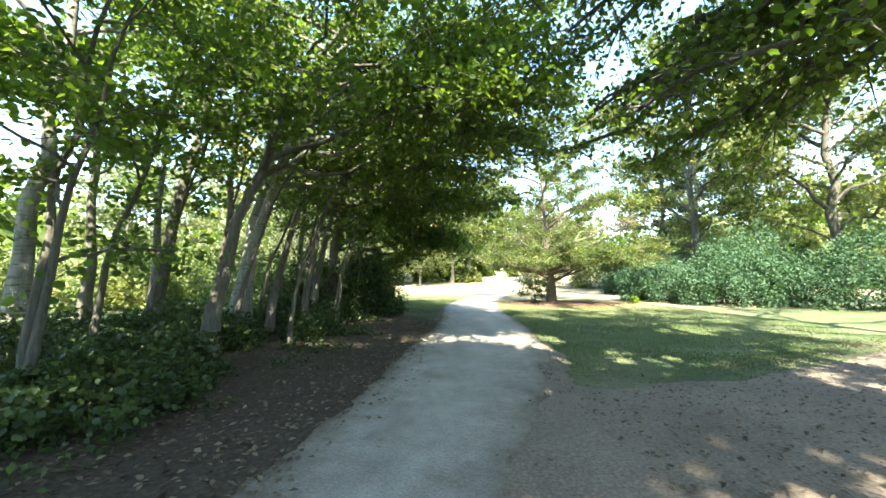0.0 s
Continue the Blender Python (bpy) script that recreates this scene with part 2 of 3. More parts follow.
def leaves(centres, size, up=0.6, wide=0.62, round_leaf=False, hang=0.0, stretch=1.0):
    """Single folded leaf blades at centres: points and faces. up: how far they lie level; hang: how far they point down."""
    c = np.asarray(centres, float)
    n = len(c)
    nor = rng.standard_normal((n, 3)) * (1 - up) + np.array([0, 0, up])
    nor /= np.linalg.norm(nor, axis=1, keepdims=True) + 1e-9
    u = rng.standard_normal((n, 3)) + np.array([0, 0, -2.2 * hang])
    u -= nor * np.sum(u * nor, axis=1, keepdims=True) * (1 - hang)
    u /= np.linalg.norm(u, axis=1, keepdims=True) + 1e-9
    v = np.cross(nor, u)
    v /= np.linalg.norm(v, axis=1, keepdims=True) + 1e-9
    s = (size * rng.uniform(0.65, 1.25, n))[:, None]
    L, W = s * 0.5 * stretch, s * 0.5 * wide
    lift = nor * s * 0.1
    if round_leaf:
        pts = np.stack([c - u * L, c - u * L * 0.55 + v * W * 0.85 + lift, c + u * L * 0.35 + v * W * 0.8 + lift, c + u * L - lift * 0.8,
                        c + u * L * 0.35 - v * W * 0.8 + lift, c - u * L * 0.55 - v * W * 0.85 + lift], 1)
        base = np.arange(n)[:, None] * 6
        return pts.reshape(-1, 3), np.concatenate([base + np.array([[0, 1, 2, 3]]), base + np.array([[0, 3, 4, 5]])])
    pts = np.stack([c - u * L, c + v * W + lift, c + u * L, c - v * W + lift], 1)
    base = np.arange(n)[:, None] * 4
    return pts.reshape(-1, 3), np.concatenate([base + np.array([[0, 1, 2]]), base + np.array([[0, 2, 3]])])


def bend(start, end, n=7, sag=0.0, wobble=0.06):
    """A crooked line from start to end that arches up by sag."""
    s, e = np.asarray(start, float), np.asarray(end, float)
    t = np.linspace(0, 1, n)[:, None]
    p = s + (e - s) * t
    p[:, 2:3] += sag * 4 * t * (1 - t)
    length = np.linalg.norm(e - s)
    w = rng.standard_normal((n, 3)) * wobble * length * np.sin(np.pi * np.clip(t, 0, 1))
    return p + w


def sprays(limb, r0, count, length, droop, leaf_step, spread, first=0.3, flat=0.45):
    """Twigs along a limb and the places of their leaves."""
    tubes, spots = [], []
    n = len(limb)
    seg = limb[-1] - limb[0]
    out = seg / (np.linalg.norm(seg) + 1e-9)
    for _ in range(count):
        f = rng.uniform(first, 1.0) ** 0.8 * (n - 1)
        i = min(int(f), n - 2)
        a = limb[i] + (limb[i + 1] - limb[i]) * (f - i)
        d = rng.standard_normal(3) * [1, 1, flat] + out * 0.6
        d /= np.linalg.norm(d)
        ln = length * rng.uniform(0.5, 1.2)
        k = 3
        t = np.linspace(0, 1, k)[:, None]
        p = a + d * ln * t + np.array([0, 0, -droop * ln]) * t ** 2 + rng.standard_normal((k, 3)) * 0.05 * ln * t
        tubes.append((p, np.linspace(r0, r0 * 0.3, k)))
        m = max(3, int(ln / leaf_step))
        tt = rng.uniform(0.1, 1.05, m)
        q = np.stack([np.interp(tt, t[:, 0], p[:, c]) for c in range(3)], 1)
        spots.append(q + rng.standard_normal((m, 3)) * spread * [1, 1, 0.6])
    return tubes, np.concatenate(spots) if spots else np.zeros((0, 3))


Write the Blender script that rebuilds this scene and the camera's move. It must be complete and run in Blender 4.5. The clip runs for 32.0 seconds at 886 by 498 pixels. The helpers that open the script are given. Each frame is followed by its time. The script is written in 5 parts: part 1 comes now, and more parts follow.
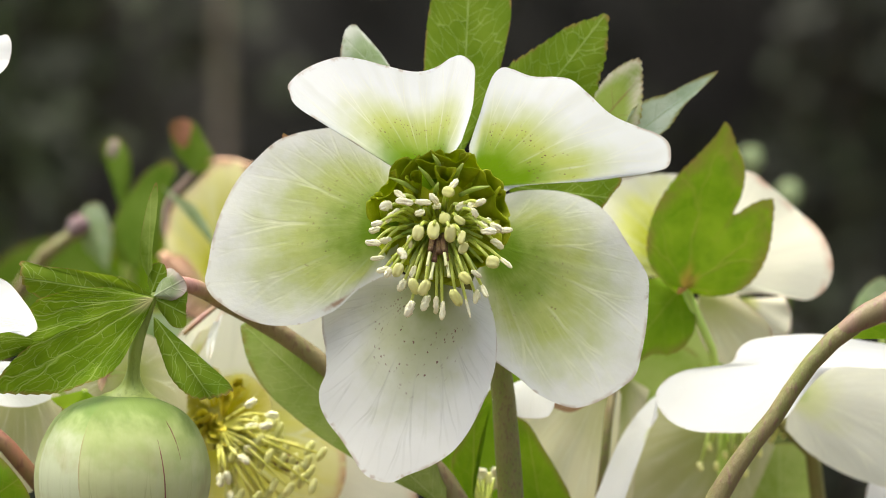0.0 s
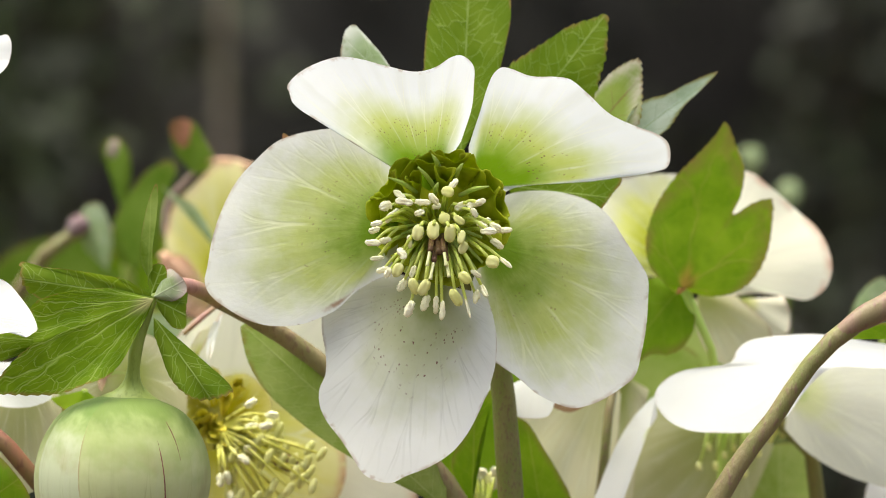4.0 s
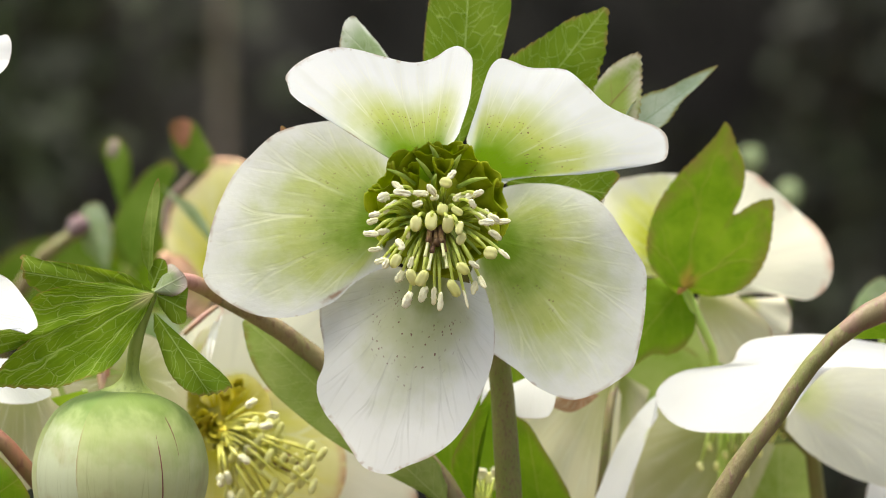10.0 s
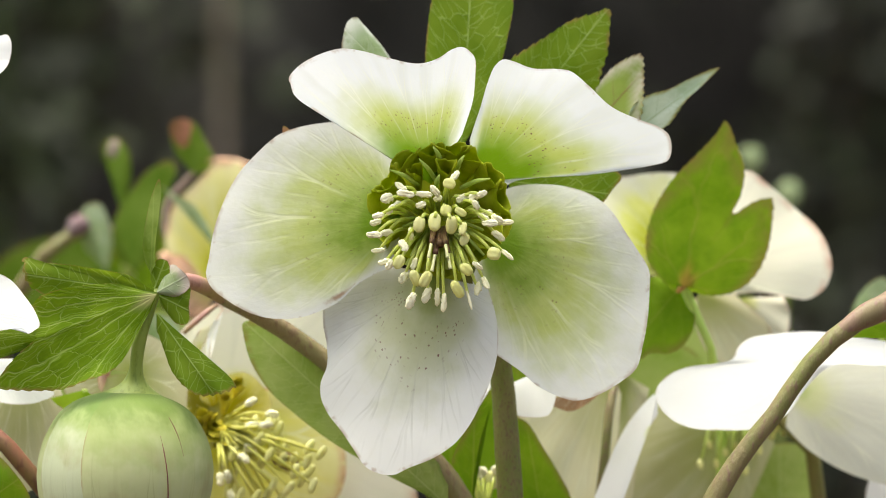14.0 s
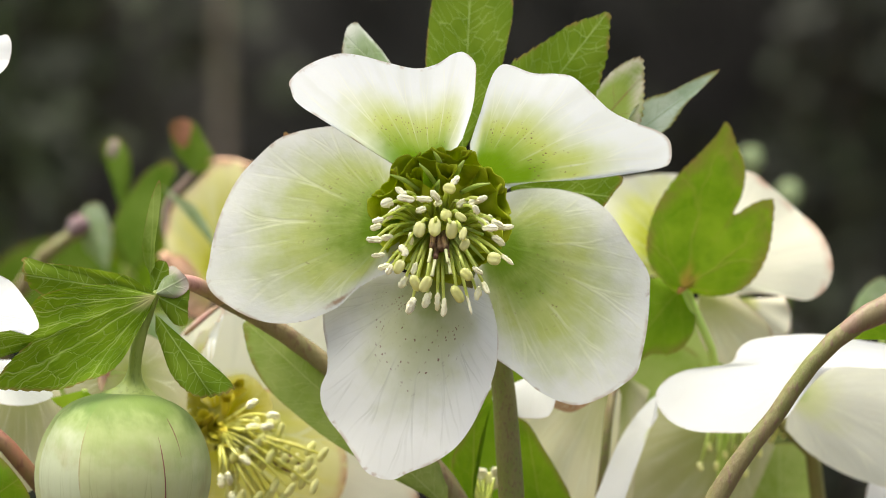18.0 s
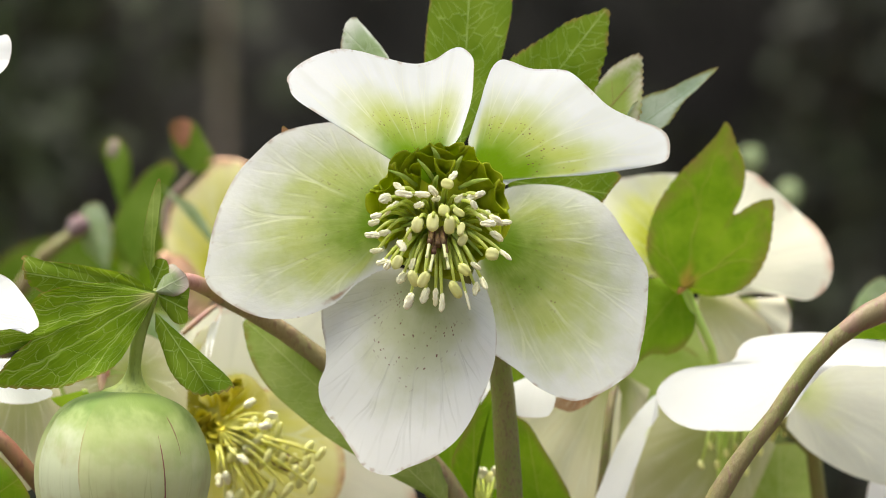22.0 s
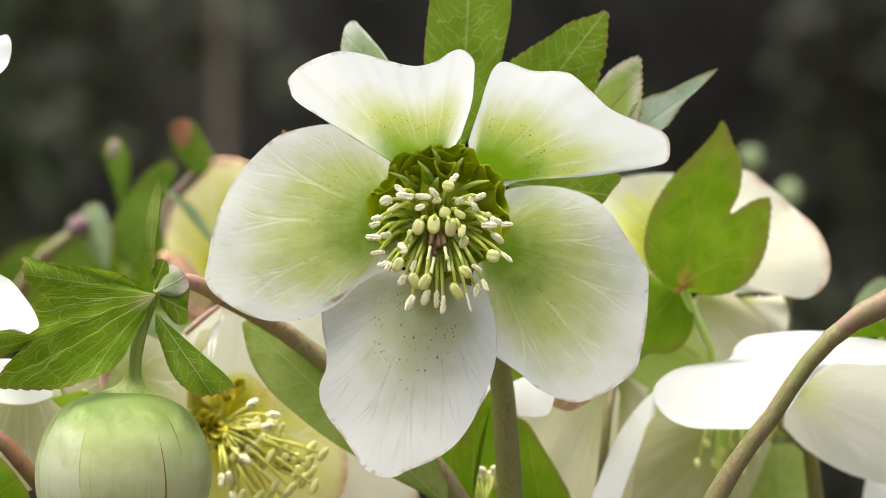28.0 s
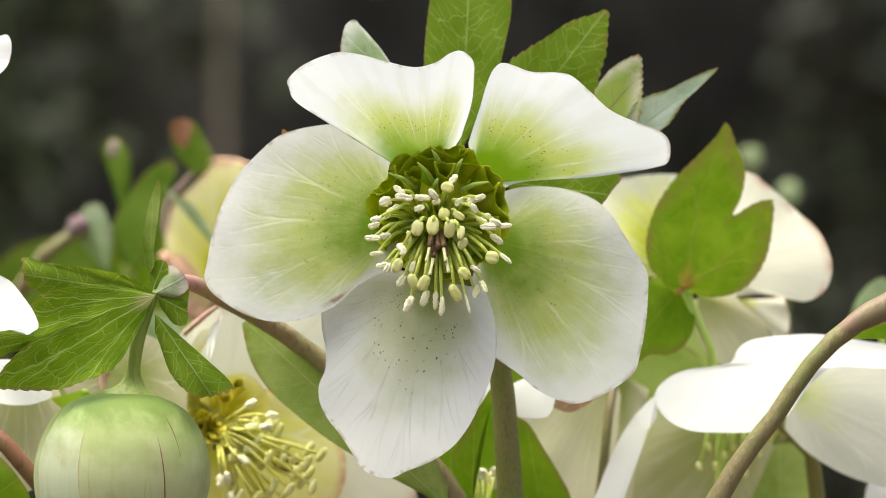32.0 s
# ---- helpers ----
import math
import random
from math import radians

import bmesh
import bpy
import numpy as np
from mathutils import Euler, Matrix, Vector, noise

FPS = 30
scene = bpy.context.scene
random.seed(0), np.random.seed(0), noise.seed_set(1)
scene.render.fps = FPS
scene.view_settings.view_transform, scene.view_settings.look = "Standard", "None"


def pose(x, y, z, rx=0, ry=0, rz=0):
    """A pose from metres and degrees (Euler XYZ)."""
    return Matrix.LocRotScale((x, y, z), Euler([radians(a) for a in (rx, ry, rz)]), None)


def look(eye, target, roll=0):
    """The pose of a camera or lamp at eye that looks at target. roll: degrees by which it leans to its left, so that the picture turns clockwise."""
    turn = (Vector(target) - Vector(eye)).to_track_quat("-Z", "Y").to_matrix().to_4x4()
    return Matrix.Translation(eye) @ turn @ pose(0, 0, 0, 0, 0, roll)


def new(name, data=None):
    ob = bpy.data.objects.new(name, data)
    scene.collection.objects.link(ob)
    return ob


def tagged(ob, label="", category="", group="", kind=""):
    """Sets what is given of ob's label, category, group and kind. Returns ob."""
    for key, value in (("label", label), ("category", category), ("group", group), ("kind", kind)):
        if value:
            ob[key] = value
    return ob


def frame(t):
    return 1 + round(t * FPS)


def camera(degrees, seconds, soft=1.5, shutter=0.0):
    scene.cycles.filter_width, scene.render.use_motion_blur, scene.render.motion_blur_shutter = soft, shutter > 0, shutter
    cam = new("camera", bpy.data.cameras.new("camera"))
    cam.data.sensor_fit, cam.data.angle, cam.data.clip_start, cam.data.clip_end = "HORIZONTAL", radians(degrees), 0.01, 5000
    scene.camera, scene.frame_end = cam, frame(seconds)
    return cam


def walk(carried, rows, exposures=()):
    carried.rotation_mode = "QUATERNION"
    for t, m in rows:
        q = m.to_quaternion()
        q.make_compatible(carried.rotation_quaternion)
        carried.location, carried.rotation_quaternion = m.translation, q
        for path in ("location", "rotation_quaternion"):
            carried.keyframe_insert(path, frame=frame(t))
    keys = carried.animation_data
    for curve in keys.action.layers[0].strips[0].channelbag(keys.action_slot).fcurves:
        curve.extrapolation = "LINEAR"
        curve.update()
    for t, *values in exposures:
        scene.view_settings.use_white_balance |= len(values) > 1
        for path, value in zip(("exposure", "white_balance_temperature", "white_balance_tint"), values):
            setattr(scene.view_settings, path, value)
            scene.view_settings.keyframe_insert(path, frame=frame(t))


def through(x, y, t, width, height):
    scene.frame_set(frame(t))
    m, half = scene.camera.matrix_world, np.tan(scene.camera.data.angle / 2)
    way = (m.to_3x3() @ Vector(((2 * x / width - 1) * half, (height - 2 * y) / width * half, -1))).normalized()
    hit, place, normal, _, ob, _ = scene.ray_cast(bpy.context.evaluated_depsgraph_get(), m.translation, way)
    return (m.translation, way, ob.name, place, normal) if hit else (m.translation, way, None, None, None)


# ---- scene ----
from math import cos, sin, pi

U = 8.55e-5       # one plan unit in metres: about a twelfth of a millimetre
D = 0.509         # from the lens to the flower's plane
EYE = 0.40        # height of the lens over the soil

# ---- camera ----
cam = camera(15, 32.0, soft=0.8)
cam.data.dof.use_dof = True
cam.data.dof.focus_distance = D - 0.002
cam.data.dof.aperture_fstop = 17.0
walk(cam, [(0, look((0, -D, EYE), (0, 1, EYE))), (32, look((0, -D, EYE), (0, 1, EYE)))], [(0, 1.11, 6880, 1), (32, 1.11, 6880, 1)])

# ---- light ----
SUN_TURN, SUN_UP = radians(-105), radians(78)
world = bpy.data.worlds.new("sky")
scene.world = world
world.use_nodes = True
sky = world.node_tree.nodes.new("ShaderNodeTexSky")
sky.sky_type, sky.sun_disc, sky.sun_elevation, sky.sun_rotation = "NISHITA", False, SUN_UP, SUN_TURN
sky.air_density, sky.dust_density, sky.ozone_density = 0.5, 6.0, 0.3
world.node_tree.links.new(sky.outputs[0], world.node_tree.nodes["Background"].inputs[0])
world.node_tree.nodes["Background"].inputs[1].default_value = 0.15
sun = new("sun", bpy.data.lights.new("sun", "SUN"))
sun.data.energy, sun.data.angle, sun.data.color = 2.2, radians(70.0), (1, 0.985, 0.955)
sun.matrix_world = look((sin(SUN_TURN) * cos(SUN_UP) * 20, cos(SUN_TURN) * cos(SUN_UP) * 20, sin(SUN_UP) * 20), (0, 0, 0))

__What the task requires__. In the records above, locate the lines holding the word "half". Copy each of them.

__Correct output__.
    m, half = scene.camera.matrix_world, np.tan(scene.camera.data.angle / 2)
    way = (m.to_3x3() @ Vector(((2 * x / width - 1) * half, (height - 2 * y) / width * half, -1))).normalized()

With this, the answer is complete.